Quinua has great antinflamatory and healing properties and can be used as a great desinfectant of the urinal tract. For those people that are allergic to milk , this product is an excelent substitute as a calcium source. Since it is a leafy grain and doesn't belong to the grass family, it can be tolerated by people who are allergic to grains like wheat ot barley.
Quinua is used to prepare casseroles, soups, breads and beverages, and there are many recipes for its preparation.
The saponin or soapy layer which covers the grains, was used by the Incas to wash their clothes; that is why it is recommended to wash the grains three or four times before cooking them, to take away the bitter taste.
The quinua or so called "golden grain of the incas", continues conquering the international markets, due to its great nutritional value. There has been a steady rise of exports and according to ADEX, there has been a growth of 78% in exports, from January to October of last year; considerably higher than in previous years. United States concentrates 45% of imports of this product. Israel, Germany and Ecuador are also strong importers. In 2009, Peru was exporting this product to 29 countries.
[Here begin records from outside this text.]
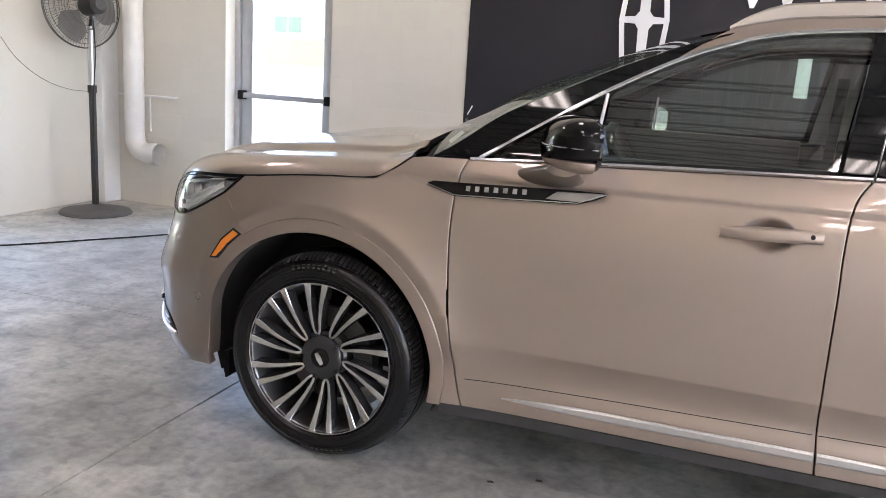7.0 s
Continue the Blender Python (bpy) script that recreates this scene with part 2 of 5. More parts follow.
def thing(name, at, label, category, group="", kind=""):
    e = new(name)
    e.location = at
    e.empty_display_size = 0.1
    return tagged(e, label, category, group, kind)


def box(x0, x1, y0, y1, z0, z1, bevel=0.0, bm=None, m=None):
    bm = bm or bmesh.new()
    r = bmesh.ops.create_cube(bm, size=1)
    for v in r["verts"]:
        v.co = Vector((x0 + (v.co.x + 0.5) * (x1 - x0), y0 + (v.co.y + 0.5) * (y1 - y0), z0 + (v.co.z + 0.5) * (z1 - z0)))
    if bevel:
        edges = list({e for v in r["verts"] for e in v.link_edges})
        r = bmesh.ops.bevel(bm, geom=edges, offset=bevel, segments=2, affect="EDGES", profile=0.5)
    if m is not None:
        bmesh.ops.transform(bm, matrix=m, verts=list({v for v in bm.verts}))
    return bm


def tube(points, radius, sides=10, bm=None, cap=True):
    """A round bar along points; radius may be a list."""
    bm = bm or bmesh.new()
    pts = [Vector(p) for p in points]
    rings = []
    up = None
    for i, p in enumerate(pts):
        d = (pts[min(i + 1, len(pts) - 1)] - pts[max(i - 1, 0)]).normalized()
        if up is None:
            up = d.orthogonal().normalized()
        up = (up - d * up.dot(d)).normalized()
        w = d.cross(up)
        r = radius[i] if isinstance(radius, (list, tuple)) else radius
        rings.append([bm.verts.new(p + (up * math.cos(a) + w * math.sin(a)) * r) for a in (2 * math.pi * k / sides for k in range(sides))])
    for a, b in zip(rings, rings[1:]):
        for k in range(sides):
            bm.faces.new((a[k], a[(k + 1) % sides], b[(k + 1) % sides], b[k]))
    if cap:
        bm.faces.new(rings[0][::-1])
        bm.faces.new(rings[-1])
    return bm


def lathe(profile, centre, axis="y", steps=48, bm=None, closed=False):
    """profile rows of (radius, along the axis)."""
    bm = bm or bmesh.new()
    c = Vector(centre)
    rings = []
    for k in range(steps):
        a = 2 * math.pi * k / steps
        ring = []
        for r, h in profile:
            if axis == "y":
                p = Vector((r * math.cos(a), h, r * math.sin(a)))
            elif axis == "z":
                p = Vector((r * math.cos(a), r * math.sin(a), h))
            else:
                p = Vector((h, r * math.cos(a), r * math.sin(a)))
            ring.append(bm.verts.new(c + p))
        rings.append(ring)
    n = len(profile)
    for k in range(steps):
        a, b = rings[k], rings[(k + 1) % steps]
        for i in range(n if closed else n - 1):
            j = (i + 1) % n
            bm.faces.new((a[i], a[j], b[j], b[i]))
    bmesh.ops.remove_doubles(bm, verts=bm.verts, dist=1e-6)
    return bm


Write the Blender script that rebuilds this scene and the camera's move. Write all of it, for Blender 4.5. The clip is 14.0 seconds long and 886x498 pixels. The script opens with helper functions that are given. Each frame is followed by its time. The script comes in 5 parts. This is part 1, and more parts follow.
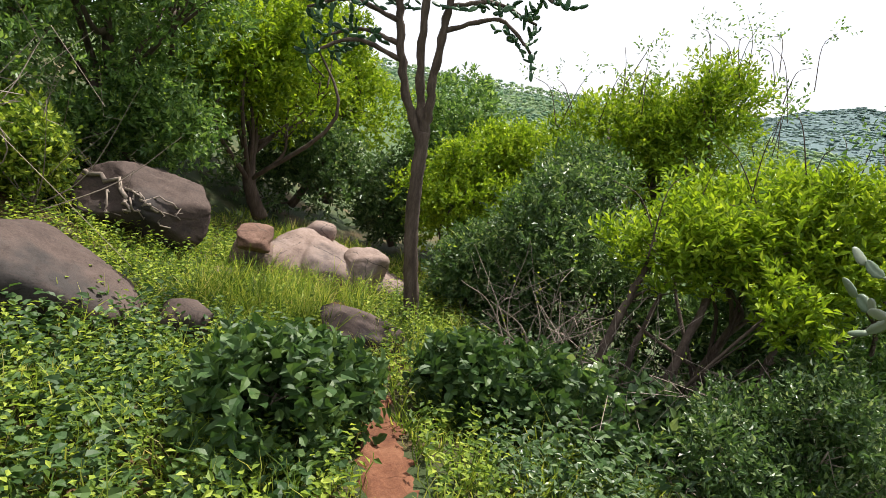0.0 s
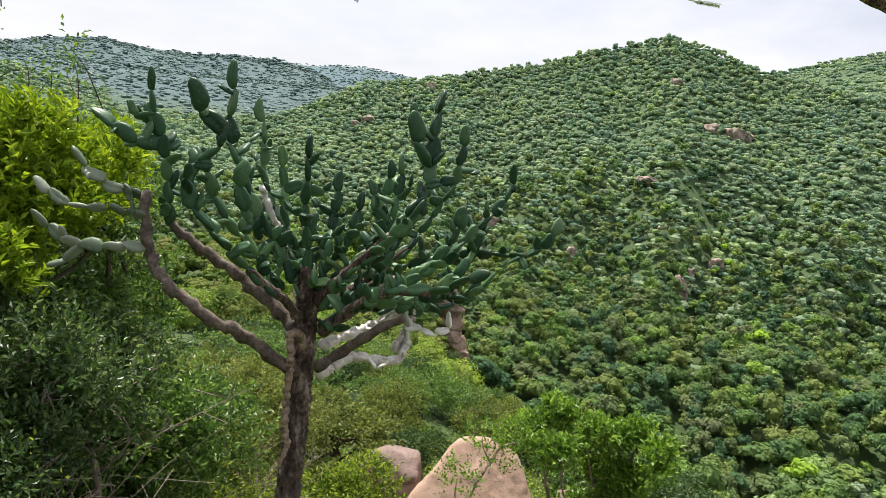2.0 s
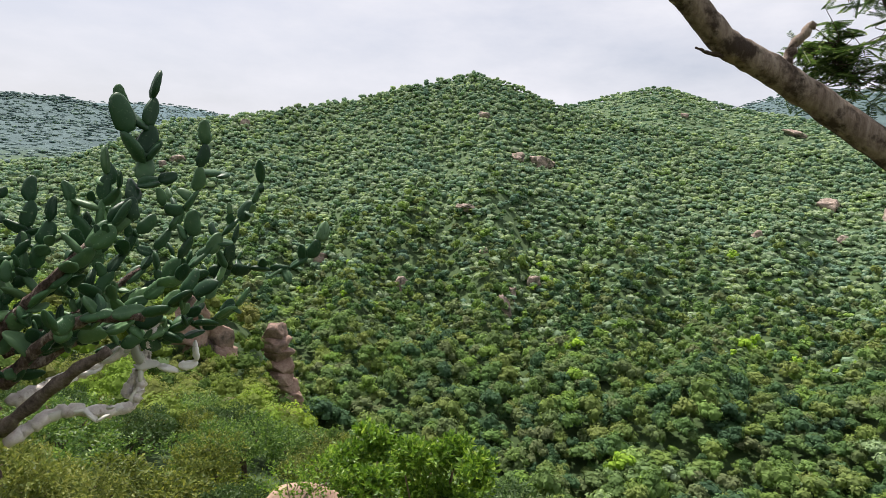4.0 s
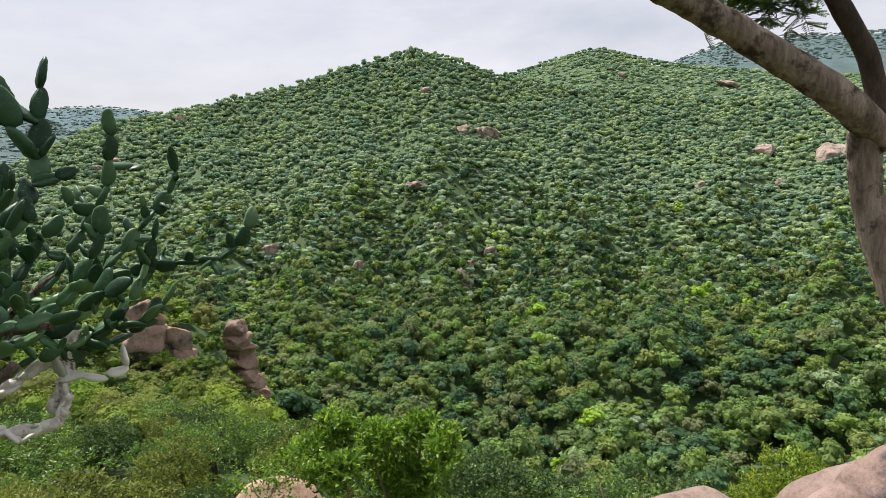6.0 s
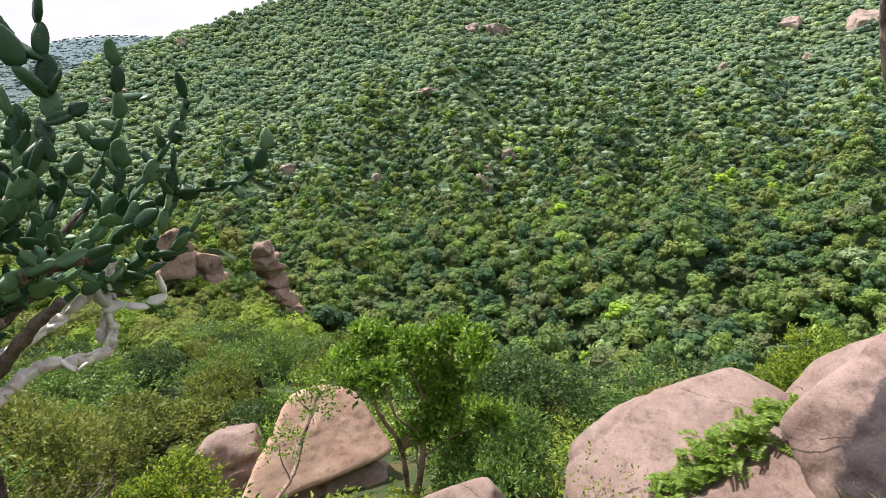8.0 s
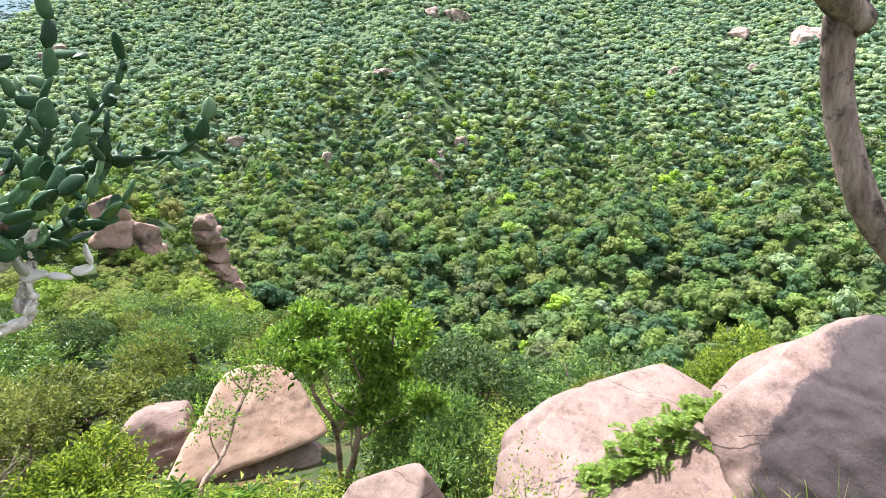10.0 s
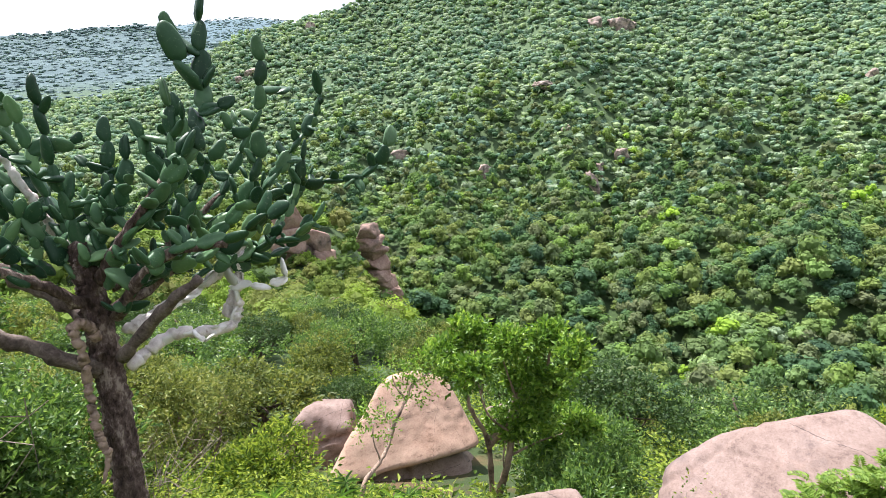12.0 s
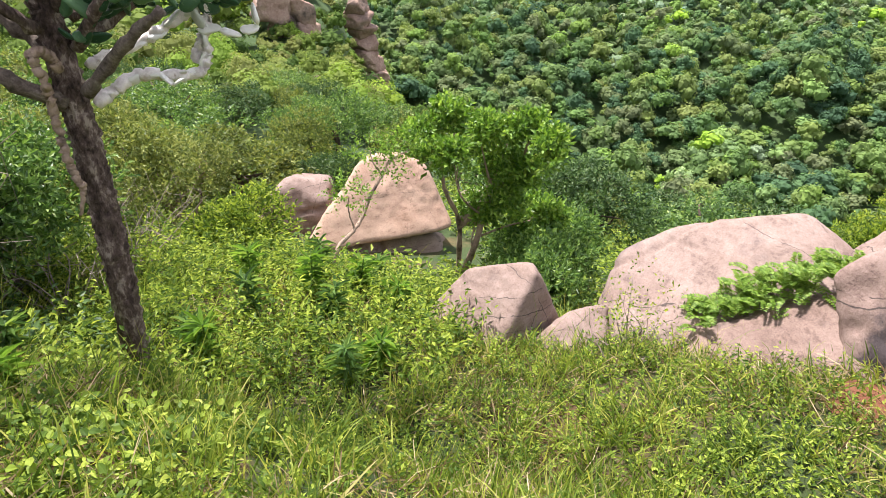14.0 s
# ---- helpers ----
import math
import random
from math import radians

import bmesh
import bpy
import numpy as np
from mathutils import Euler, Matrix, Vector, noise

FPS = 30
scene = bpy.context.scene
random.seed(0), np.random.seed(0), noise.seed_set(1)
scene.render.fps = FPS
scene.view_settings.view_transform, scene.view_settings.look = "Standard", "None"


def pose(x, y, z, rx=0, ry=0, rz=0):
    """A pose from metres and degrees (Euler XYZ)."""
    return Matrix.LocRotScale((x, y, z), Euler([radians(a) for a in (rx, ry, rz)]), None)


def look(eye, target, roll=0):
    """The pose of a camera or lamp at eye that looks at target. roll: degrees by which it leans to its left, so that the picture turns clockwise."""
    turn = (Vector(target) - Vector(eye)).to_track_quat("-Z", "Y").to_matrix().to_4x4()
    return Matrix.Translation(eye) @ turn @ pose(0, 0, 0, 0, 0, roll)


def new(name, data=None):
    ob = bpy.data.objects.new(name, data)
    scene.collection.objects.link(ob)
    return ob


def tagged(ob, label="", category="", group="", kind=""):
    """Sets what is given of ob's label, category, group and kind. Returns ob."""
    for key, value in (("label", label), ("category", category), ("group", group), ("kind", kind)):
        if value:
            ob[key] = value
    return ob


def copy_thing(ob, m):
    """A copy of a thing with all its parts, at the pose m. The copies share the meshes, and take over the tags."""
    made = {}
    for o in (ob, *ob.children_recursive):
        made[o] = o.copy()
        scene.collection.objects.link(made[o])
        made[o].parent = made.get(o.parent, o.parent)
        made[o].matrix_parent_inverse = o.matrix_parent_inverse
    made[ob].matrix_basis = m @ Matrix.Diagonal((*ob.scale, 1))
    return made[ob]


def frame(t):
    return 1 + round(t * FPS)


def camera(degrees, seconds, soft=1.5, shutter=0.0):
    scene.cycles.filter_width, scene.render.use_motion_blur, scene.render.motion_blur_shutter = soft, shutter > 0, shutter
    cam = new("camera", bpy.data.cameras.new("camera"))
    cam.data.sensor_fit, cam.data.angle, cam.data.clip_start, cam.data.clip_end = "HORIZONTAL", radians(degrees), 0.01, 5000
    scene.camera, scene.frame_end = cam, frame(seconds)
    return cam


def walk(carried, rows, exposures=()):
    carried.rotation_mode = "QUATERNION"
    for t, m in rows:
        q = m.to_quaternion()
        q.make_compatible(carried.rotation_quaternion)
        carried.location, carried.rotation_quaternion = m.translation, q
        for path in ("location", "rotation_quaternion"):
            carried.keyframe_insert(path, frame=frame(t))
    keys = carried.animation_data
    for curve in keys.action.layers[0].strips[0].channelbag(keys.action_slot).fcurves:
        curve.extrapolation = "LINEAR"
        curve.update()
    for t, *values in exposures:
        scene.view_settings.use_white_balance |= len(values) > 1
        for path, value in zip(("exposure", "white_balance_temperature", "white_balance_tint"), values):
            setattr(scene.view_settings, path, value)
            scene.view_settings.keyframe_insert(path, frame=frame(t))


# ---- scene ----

Having all this said, I thought it would be of wonderful taste, to provide my readers with an excellent recipe for Quinua. Now, with all these fusion tendencies, Lima chefs in Perú are substituting the original recipes for others which integrate products which are original from this country. And so comes the Quinoto...a substitute of Rissotto, the originally Italian dish.
2 cups of well rinsed quinua (wash it until de liquid comes out clear)
1 cup of mushrooms (canned or fresh)
Sazon Goya with zaffron
Salt and Pepper
1 big onion
1 tablespoon of garlic
I pound of cooked shrimp and reserve the water where it boiled
1 can of mushroom condensed soup
1 can of evaporated milk
1/2 cup of white wine
1/2 cup of parmesan cheese.
After rinsing the quinua three of four times, until de water comes out clear, boil the quinua for 7 to 9 minutes until it is cooked "al dente". Reserve.
Cook powdered annato in 1/3 cup olive oil and fry in this pan the onion and garlic, until clear, but not toasted. Add and slightly fry the shrimp and mushrooms.
Add the quinua and mix well.
Add one cup of the shrimp water, one can of evaporated milk, the wine, and the mushroom soup. Add salt and pepper to taste. Add the parmesan cheese.
Mix carefully with a wooden spoon and when it gets the consistency of a loose puree, turn off the heat. If it's to dense, just add more shrimp water. Make sure that you don't overcook the shrimp. You can add chicken or a seafood mixture, instead of the shrimp. Serve inmediately!!!